=== EXTRACTED RECORDS ===

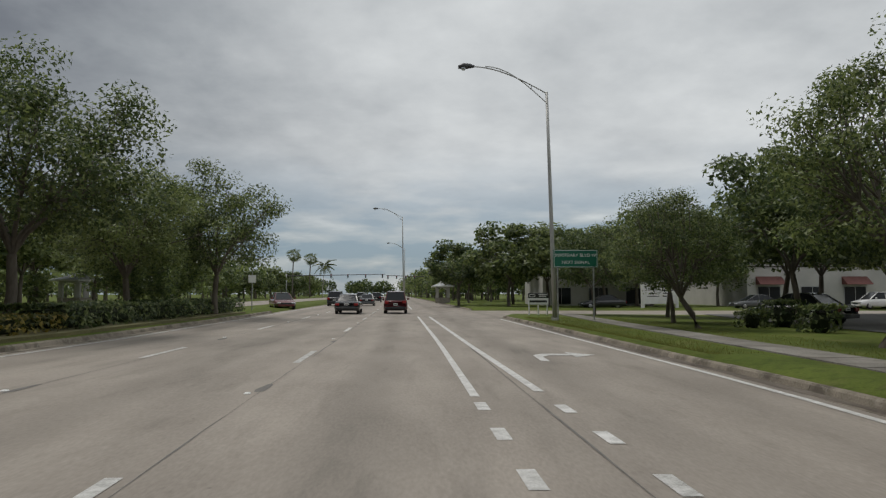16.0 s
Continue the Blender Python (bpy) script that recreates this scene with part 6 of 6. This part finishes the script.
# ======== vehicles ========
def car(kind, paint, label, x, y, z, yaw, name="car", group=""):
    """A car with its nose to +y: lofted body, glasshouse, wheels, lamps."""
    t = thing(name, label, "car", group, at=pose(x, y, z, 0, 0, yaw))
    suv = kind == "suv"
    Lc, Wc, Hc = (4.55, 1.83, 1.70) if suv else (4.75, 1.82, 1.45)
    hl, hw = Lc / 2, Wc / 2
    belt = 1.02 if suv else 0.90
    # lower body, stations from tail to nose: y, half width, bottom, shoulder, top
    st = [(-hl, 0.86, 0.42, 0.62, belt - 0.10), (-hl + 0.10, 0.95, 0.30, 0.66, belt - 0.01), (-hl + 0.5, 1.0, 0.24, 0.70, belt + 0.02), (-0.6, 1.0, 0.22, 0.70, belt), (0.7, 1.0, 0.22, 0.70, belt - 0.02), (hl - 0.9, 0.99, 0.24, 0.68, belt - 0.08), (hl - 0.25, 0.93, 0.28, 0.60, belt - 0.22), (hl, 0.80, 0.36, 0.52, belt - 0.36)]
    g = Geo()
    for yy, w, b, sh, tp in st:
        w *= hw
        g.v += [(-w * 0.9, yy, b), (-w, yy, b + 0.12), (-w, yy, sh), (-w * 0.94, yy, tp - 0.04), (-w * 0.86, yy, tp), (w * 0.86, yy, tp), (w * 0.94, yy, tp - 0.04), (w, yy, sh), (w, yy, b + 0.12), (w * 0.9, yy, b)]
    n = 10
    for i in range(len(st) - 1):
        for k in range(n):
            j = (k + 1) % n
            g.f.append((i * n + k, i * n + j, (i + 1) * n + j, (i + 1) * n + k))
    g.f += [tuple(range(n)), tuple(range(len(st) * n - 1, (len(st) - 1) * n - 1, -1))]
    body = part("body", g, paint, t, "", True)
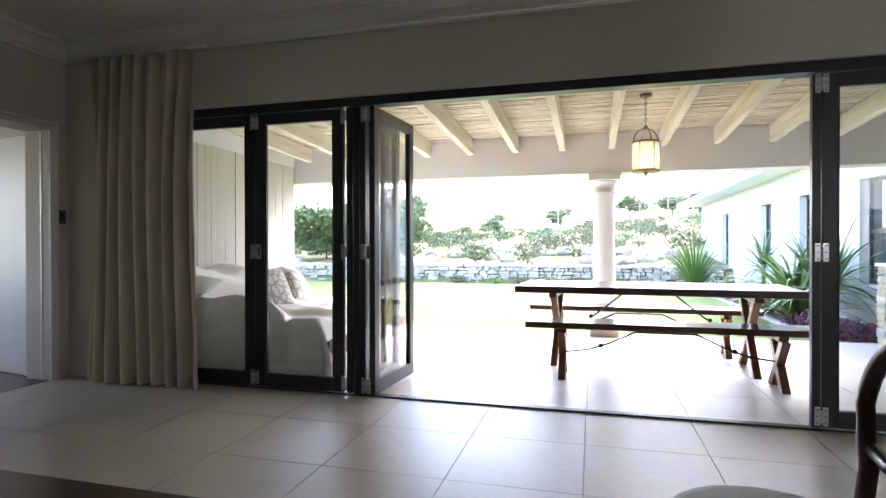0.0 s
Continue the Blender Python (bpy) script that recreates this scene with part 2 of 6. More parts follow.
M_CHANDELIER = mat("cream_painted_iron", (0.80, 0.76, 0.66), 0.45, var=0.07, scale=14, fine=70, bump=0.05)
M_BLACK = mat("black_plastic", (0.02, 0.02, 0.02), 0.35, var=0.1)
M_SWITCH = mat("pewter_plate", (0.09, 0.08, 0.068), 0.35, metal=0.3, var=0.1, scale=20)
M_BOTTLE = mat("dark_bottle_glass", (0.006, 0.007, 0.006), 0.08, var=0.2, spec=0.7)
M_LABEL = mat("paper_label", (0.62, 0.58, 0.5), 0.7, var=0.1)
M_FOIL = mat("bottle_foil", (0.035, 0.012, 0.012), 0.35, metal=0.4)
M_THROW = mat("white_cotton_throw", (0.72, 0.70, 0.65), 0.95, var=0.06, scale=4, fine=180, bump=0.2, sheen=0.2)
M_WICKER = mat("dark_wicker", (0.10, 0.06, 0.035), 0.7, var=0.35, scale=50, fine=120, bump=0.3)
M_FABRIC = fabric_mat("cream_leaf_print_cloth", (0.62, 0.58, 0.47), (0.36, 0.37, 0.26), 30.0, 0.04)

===

Skip the pictures and print each record exactly as it stands.

16.0 s
Continue the Blender Python (bpy) script that recreates this scene with part 6 of 6. This part finishes the script.
# ======== vehicles ========
def car(kind, paint, label, x, y, z, yaw, name="car", group=""):
    """A car with its nose to +y: lofted body, glasshouse, wheels, lamps."""
    t = thing(name, label, "car", group, at=pose(x, y, z, 0, 0, yaw))
    suv = kind == "suv"
    Lc, Wc, Hc = (4.55, 1.83, 1.70) if suv else (4.75, 1.82, 1.45)
    hl, hw = Lc / 2, Wc / 2
    belt = 1.02 if suv else 0.90
    # lower body, stations from tail to nose: y, half width, bottom, shoulder, top
    st = [(-hl, 0.86, 0.42, 0.62, belt - 0.10), (-hl + 0.10, 0.95, 0.30, 0.66, belt - 0.01), (-hl + 0.5, 1.0, 0.24, 0.70, belt + 0.02), (-0.6, 1.0, 0.22, 0.70, belt), (0.7, 1.0, 0.22, 0.70, belt - 0.02), (hl - 0.9, 0.99, 0.24, 0.68, belt - 0.08), (hl - 0.25, 0.93, 0.28, 0.60, belt - 0.22), (hl, 0.80, 0.36, 0.52, belt - 0.36)]
    g = Geo()
    for yy, w, b, sh, tp in st:
        w *= hw
        g.v += [(-w * 0.9, yy, b), (-w, yy, b + 0.12), (-w, yy, sh), (-w * 0.94, yy, tp - 0.04), (-w * 0.86, yy, tp), (w * 0.86, yy, tp), (w * 0.94, yy, tp - 0.04), (w, yy, sh), (w, yy, b + 0.12), (w * 0.9, yy, b)]
    n = 10
    for i in range(len(st) - 1):
        for k in range(n):
            j = (k + 1) % n
            g.f.append((i * n + k, i * n + j, (i + 1) * n + j, (i + 1) * n + k))
    g.f += [tuple(range(n)), tuple(range(len(st) * n - 1, (len(st) - 1) * n - 1, -1))]
    body = part("body", g, paint, t, "", True)
0.0 s
Continue the Blender Python (bpy) script that recreates this scene with part 2 of 6. More parts follow.
M_CHANDELIER = mat("cream_painted_iron", (0.80, 0.76, 0.66), 0.45, var=0.07, scale=14, fine=70, bump=0.05)
M_BLACK = mat("black_plastic", (0.02, 0.02, 0.02), 0.35, var=0.1)
M_SWITCH = mat("pewter_plate", (0.09, 0.08, 0.068), 0.35, metal=0.3, var=0.1, scale=20)
M_BOTTLE = mat("dark_bottle_glass", (0.006, 0.007, 0.006), 0.08, var=0.2, spec=0.7)
M_LABEL = mat("paper_label", (0.62, 0.58, 0.5), 0.7, var=0.1)
M_FOIL = mat("bottle_foil", (0.035, 0.012, 0.012), 0.35, metal=0.4)
M_THROW = mat("white_cotton_throw", (0.72, 0.70, 0.65), 0.95, var=0.06, scale=4, fine=180, bump=0.2, sheen=0.2)
M_WICKER = mat("dark_wicker", (0.10, 0.06, 0.035), 0.7, var=0.35, scale=50, fine=120, bump=0.3)
M_FABRIC = fabric_mat("cream_leaf_print_cloth", (0.62, 0.58, 0.47), (0.36, 0.37, 0.26), 30.0, 0.04)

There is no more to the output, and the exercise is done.